Their joint posterior is approximated as MvNormal, and the parameters are subsequently
transformed back to their original mean and standard deviation
(and the exponent is taken in case of a log-normal parameter)
"""
# normalize the parameters so that their marginal distribution follows N(0, 1)
params = arviz.extract(trace.posterior[names])
fits = []
for name in names:
# find distribution parameters and normalize the variable
x = params[name].values
if name in log_params:
sigma, loc, exp_mu = lognorm.fit(x)
mu = np.log(exp_mu)
x[:] = (np.log(x - loc) - mu) / sigma
fits.append((mu, sigma, loc))
else:
fitted = mu, sigma = norm.fit(x)
x[:] = (x - mu) / sigma
fits.append((mu, sigma))
# add a model dimension
model = pm.modelcontext(None)
dim = f'{label}_params'
if dim not in model.coords:
model.add_coord(dim, names)
# Define a MvNormal
# mu = params.mean(axis=0) # zero mean
cov = np.cov([params[name] for name in names], rowvar=True)

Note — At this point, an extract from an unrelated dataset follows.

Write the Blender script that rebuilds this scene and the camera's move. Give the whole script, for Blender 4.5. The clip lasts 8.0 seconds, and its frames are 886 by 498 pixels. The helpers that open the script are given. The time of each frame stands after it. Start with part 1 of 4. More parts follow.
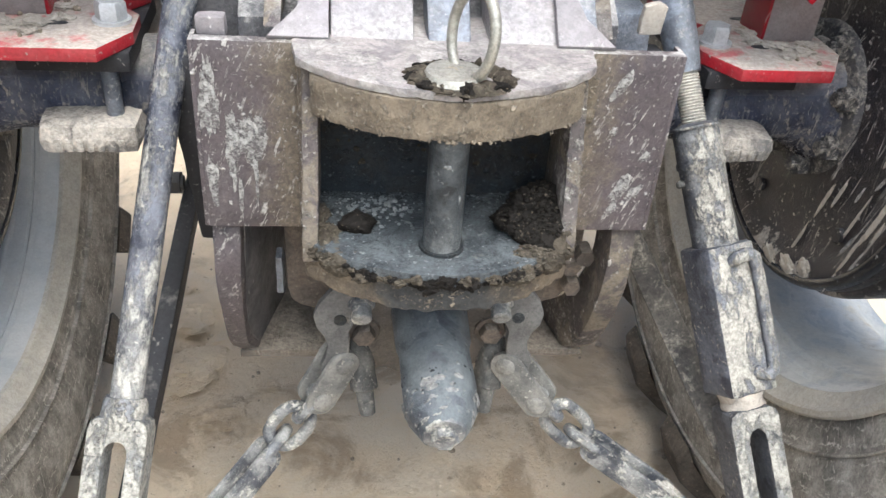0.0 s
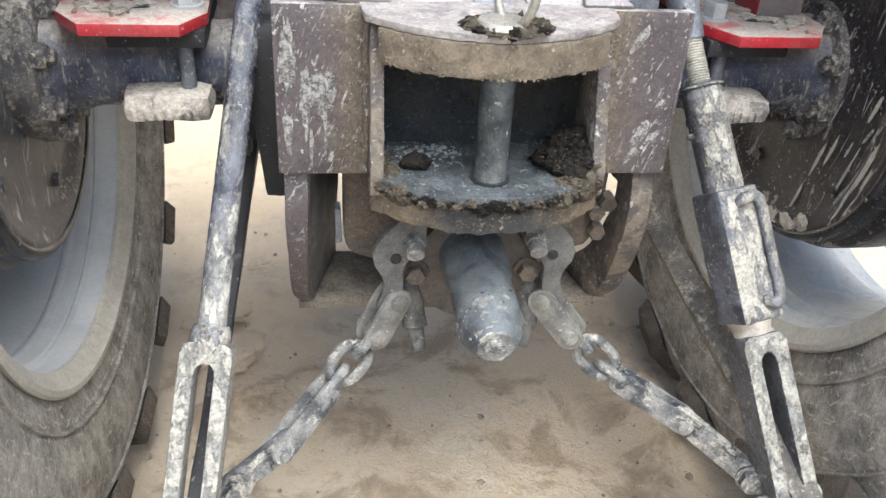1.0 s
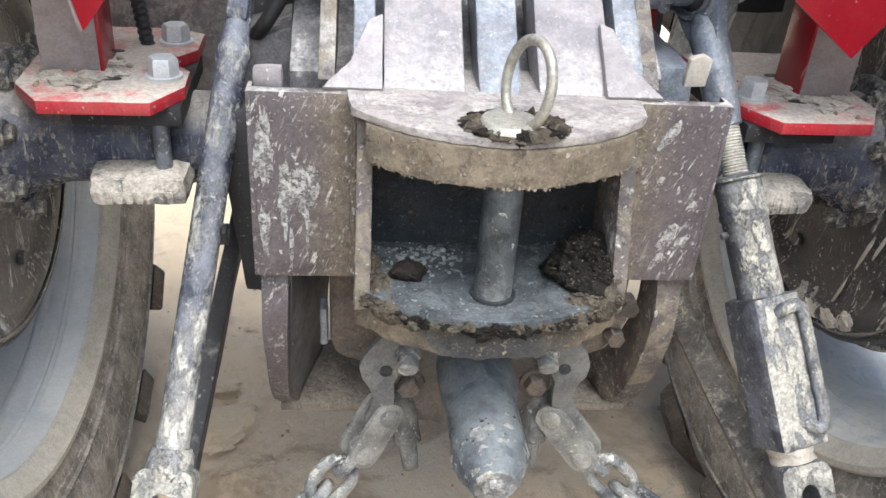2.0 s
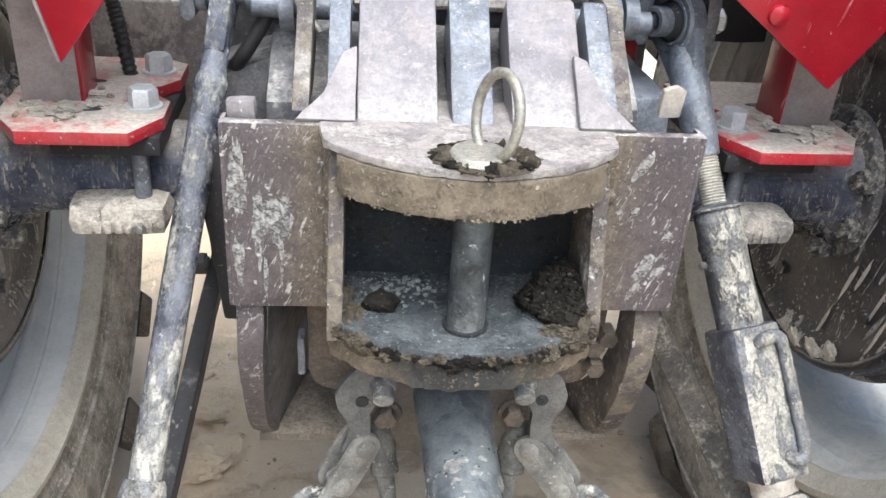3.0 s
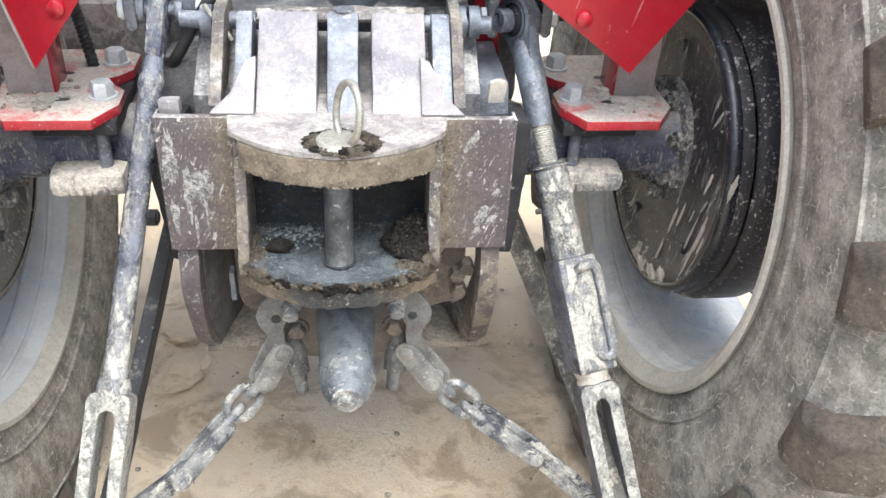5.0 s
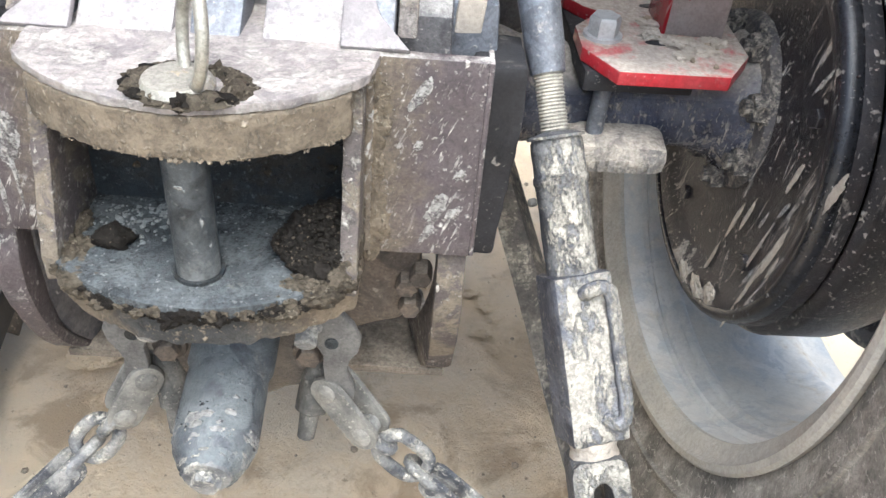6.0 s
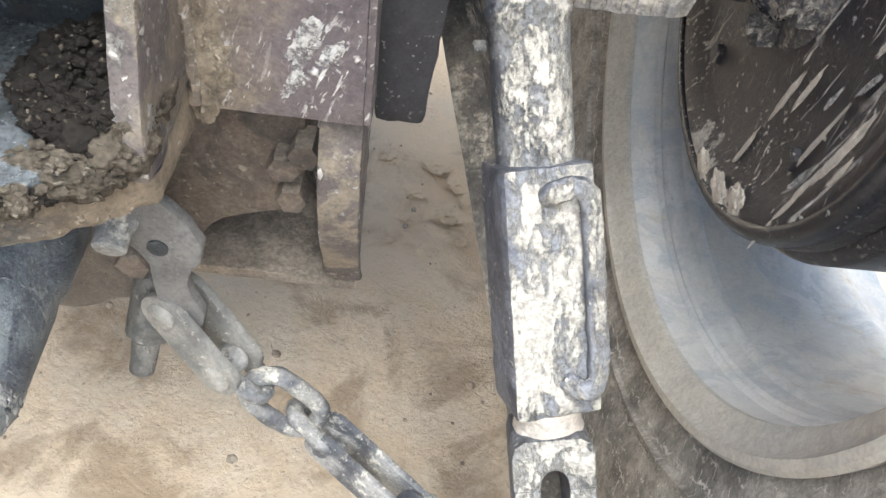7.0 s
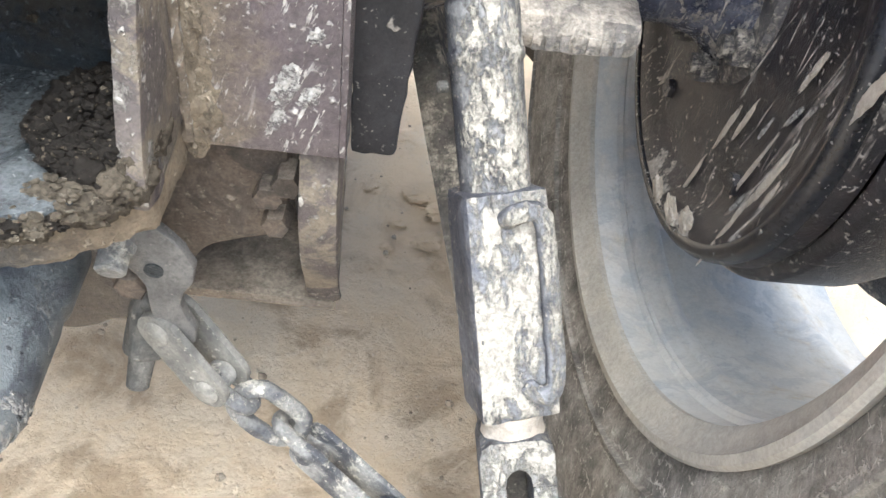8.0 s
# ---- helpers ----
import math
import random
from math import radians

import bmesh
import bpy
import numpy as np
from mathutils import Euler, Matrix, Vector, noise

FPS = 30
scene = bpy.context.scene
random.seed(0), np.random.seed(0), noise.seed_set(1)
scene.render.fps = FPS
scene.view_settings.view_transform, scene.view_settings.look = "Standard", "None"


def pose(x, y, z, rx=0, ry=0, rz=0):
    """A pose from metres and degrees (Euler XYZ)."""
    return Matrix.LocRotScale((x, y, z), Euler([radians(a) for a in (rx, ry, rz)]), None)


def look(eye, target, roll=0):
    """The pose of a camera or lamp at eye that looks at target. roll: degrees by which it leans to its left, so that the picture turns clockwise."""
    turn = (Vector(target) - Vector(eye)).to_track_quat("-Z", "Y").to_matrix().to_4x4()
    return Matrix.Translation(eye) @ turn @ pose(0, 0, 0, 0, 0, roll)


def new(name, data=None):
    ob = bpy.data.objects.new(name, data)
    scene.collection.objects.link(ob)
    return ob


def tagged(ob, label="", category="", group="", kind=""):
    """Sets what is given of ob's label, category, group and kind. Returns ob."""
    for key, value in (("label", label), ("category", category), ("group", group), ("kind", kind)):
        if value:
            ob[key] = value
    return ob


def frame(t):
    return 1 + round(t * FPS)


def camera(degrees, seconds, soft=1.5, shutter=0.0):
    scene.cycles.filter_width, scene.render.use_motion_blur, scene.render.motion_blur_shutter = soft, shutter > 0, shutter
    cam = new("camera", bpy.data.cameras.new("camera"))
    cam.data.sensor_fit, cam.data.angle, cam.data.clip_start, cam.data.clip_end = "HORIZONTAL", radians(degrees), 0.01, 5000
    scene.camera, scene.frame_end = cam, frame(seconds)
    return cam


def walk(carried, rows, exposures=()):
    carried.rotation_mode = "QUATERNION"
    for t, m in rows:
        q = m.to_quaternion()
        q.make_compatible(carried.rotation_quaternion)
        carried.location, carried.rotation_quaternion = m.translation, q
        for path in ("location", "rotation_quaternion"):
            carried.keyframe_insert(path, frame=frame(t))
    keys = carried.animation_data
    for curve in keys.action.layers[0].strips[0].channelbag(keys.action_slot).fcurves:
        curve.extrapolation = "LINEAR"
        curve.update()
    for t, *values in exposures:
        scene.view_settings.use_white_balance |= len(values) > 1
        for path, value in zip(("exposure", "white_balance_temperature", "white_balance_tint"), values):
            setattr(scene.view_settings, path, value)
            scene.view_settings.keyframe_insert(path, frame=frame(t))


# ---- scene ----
cam = camera(55.3, 8.0)
PATH = [
    (0, (-0.076, -0.68, 1.052), (0.133, 0.957, -0.077), 3.9),
    (0.5, (-0.137, -0.775, 1.054), (0.064, 0.924, 0.019), 3.2),
    (1, (-0.145, -0.825, 1.02), (0.082, 0.866, -0.024), 2.6),
    (1.5, (-0.145, -0.79, 1.04), (0.076, 0.92, 0.027), 2.7),
    (2, (-0.11, -0.687, 1.038), (0.071, 1.036, 0.039), 3.2),
    (2.2, (-0.092, -0.66, 1.024), (0.076, 1.059, 0.016), 3.5),
    (3.3, (-0.084, -0.725, 1.054), (0.092, 1.034, 0.121), 3.0),
    (3.5, (-0.086, -0.78, 1.06), (0.079, 0.982, 0.127), 2.6),
    (4, (-0.115, -0.879, 1.101), (0.074, 0.883, 0.173), 2.5),
    (4.5, (-0.098, -0.938, 1.174), (0.073, 0.804, 0.207), 1.5),
    (4.7, (-0.051, -0.949, 1.209), (0.129, 0.759, 0.183), 1.5),
    (5.8, (0.161, -0.651, 1.12), (0.275, 0.949, -0.075), 4.9),
    (6, (0.164, -0.572, 1.06), (0.223, 1.0, -0.174), 4.2),
    (6.5, (0.214, -0.402, 0.94), (0.302, 1.038, -0.446), 8.3),
    (7, (0.243, -0.355, 0.898), (0.306, 1.003, -0.569), 8.1),
    (7.5, (0.251, -0.347, 0.905), (0.32, 1.006, -0.566), 8.0),
    (8, (0.253, -0.397, 0.934), (0.341, 1.014, -0.481), 8.0),
]
walk(cam, [(t, look(eye, target, roll)) for t, eye, target, roll in PATH],
     exposures=[(0, 0.95, 5550, 4), (1.0, 1.0, 5550, 4), (3.5, 1.02, 5550, 4), (4.0, 1.06, 5550, 4), (4.5, 1.22, 5550, 4), (5.8, 1.22, 5550, 4), (6.5, 1.36, 5550, 4), (8.0, 1.43, 5550, 4)])

# ---- world, sun ----
world = bpy.data.worlds.new("overcast_sky")
scene.world = world
world.use_nodes = True
wn = world.node_tree
sky = wn.nodes.new("ShaderNodeTexSky")
sky.sky_type, sky.sun_disc = "NISHITA", False
sky.sun_elevation, sky.sun_rotation = radians(68), radians(166)
sky.air_density, sky.dust_density, sky.ozone_density = 0.8, 9.0, 0.3
wn.links.new(sky.outputs[0], wn.nodes["Background"].inputs[0])
wn.nodes["Background"].inputs[1].default_value = 0.15
sun = new("sun", bpy.data.lights.new("sun", "SUN"))
sun.data.energy, sun.data.angle, sun.data.color = 1.5, radians(80), (1.0, 0.98, 0.92)
sun.matrix_world = look((0.45, -1.7, 3.9), (0, 0, 0.3))



# ---- materials ----
def node(nt, kind, **values):
    n = nt.nodes.new(kind)
    for key, value in values.items():
        n.inputs[key.replace("_", " ")].default_value = value
    return n


def ramp(nt, source, low, high):
    n = nt.nodes.new("ShaderNodeMapRange")
    n.interpolation_type = "SMOOTHSTEP"
    n.inputs["From Min"].default_value, n.inputs["From Max"].default_value = low, high
    nt.links.new(source, n.inputs["Value"])
    return n.outputs["Result"]


def grain(nt, coords, scale, detail=5.0, rough=0.6, stretch=None, turn=(0, 0, 0), shift=(0, 0, 0), warp=0.0):
    m = nt.nodes.new("ShaderNodeMapping")
    m.vector_type = "TEXTURE"
    m.inputs["Scale"].default_value = [1 / v for v in stretch or (1, 1, 1)]
    m.inputs["Rotation"].default_value = [radians(a) for a in turn]
    m.inputs["Location"].default_value = shift
    nt.links.new(coords, m.inputs["Vector"])
    n = node(nt, "ShaderNodeTexNoise", Scale=scale, Detail=detail, Roughness=rough, Distortion=warp)
    nt.links.new(m.outputs[0], n.inputs["Vector"])
    return n.outputs["Fac"]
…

chol = np.linalg.cholesky(cov)
# MvNormal may lead to convergence issues
# mv = pm.MvNormal(label+'_mv', mu=np.zeros(len(names)), chol=chol, dims=dim)
# Better to sample from an i.i.d R.V.
coparams = pm.Normal(label+'_iid', dims=dim)
# ... and introduce correlations by multiplication with the cholesky factor
mv = chol @ coparams
# Transform back to parameters with proper mu, scale and possibly log-normal
named_tensors = []
for i,(name, fitted) in enumerate(zip(names, fits)):
if name in log_params:
mu, sigma, loc = fitted
tensor = pm.math.exp(mv[i] * sigma + mu) + loc
else:
mu, sigma = fitted
tensor = mv[i] * sigma + mu
named_tensors.append(pm.Deterministic(name, tensor))
return named_tensors
As I discuss here (and copula references therein), the function could be extended to support any distribution, by first transforming the trace posterior to a uniform distribution, and then from uniform to normal. The approach could be applied whenever pymc
implements the inverse CDF method. However, I don't know how that could (negatively) affect convergence. In particular, if Interpolated
would implement the inverse CDF method (it does not currently, but that is probably not a big deal to implement ?), the approach could handle any distribution empirically, while taking into account the correlations across parameters (see copula contributions (here and there)).